Labor has thrown its weight behind two major rail projects, as a senior member urged the party to "reclaim the bush".
Anthony Albanese delivered the Eddie Graham speech in Wagga Wagga on Tuesday night, honouring the late NSW Labor veteran who served as a state MP from 1941-57.
Mr Albanese said "first-rate infrastructure" was the key to tackling rural poverty and unemployment as well as driving the national economy beyond the mining boom.
Between 2007-13, Labor more than doubled per capita investment in infrastructure, taking Australia to the top of the OECD list.
However, that investment had dropped off under the coalition.
And the 2014 and 2015 budgets had failed to allocate one dollar of extra funding for a vital project - inland rail.
While the 2016 budget allocated some funds there was still no starting date, Mr Albanese said.
"It is time to make inland rail happen. The planning has all been done. The project should be under construction," he said.

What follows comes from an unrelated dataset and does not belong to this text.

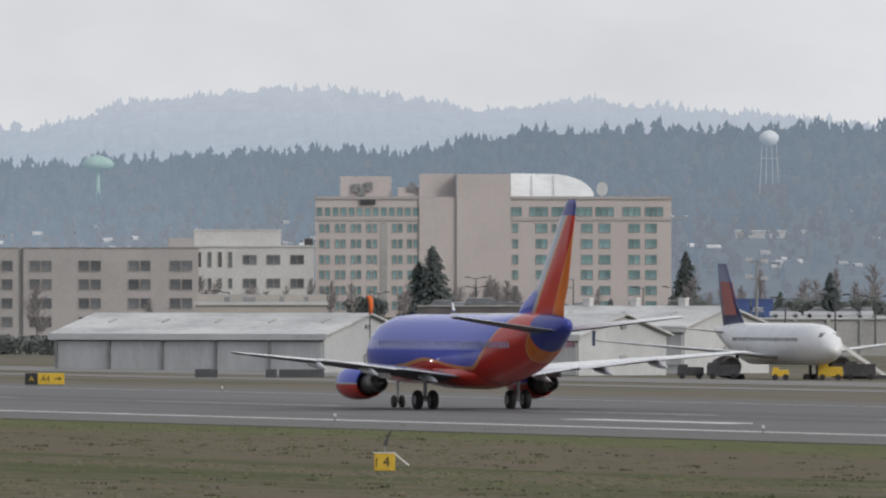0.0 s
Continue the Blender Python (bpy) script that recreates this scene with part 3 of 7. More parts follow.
def airliner():
    plane = tagged(new("airliner"), "twin-engined jet airliner painted blue, red and orange", "airliner")
    bm = bmesh.new()
    rows = ((15.9, 0.05, 0.05, 2.7), (15.65, 0.5, 0.47, 2.75), (15.0, 0.92, 0.88, 2.84), (14.0, 1.3, 1.3, 2.98), (12.7, 1.62, 1.66, 3.13), (11.3, 1.8, 1.82, 3.2), (9.5, 1.86, 1.87, 3.22),
            (5, 1.86, 1.87, 3.22), (0, 1.86, 1.87, 3.22), (-4.5, 1.86, 1.87, 3.22), (-6.5, 1.82, 1.82, 3.32), (-8.5, 1.7, 1.68, 3.52), (-10.5, 1.48, 1.46, 3.77), (-12.1, 1.2, 1.2, 4.0),
            (-13.5, 0.9, 0.9, 4.24), (-14.7, 0.6, 0.62, 4.42), (-15.5, 0.34, 0.36, 4.54), (-15.85, 0.15, 0.16, 4.58))
    loft(bm, [ring(*r) for r in rows])
    smooth(part("fuselage", bm, HULL, plane, "blue fuselage with a red belly and orange tail"))
    bm = bmesh.new()
    loft(bm, [ring(5.6, 0.3, 0.2, 1.75, 16), ring(4.6, 1.5, 0.6, 1.85, 16), ring(2, 1.78, 0.75, 1.85, 16), ring(-2.5, 1.78, 0.75, 1.85, 16), ring(-4.4, 1.4, 0.55, 1.9, 16), ring(-5.6, 0.3, 0.2, 1.9, 16)])
    smooth(part("belly_fairing", bm, HULL, plane))
    for side in (-1, 1):
        first = None
        for i in range(44):
            m = pose(side * 1.835, 10.2 - i * 0.5, 3.52)
            if first:
                again(first, m)
                continue
            bm = bmesh.new()
            box(bm, -0.012, 0.012, -0.11, 0.11, -0.16, 0.16)
            first = part("cabin_window", bm, CABIN_GLASS, plane)
            first.matrix_basis = m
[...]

Nationals leader Barnaby Joyce earlier on Tuesday visited the NSW town of Narrabri to talk up government plans to buy properties for track laying as part of the inland rail project.
"You can't just have a farmer wake up in the middle of the night and say, 'Doris did we have a railway line in the middle of our paddock last night? Nah? Well, it's there now'," the minister told reporters.
"You've got to actually purchase it off them."
Mr Albanese said high-speed rail between Brisbane and Melbourne via Sydney and Canberra would also open up economic opportunities in the bush.
Labor would set up a high speed rail authority if elected which would seek international expressions of interest to deliver the project.
Mr Albanese told the forum that as well as new investment in rail, the bush would benefit from a first-rate national broadband network, properly funding education and training and addressing climate change.
"There was a time in this nation when the bush was the stronghold for the Australian Labor Party ... Labor must seek to reclaim the bush," he said.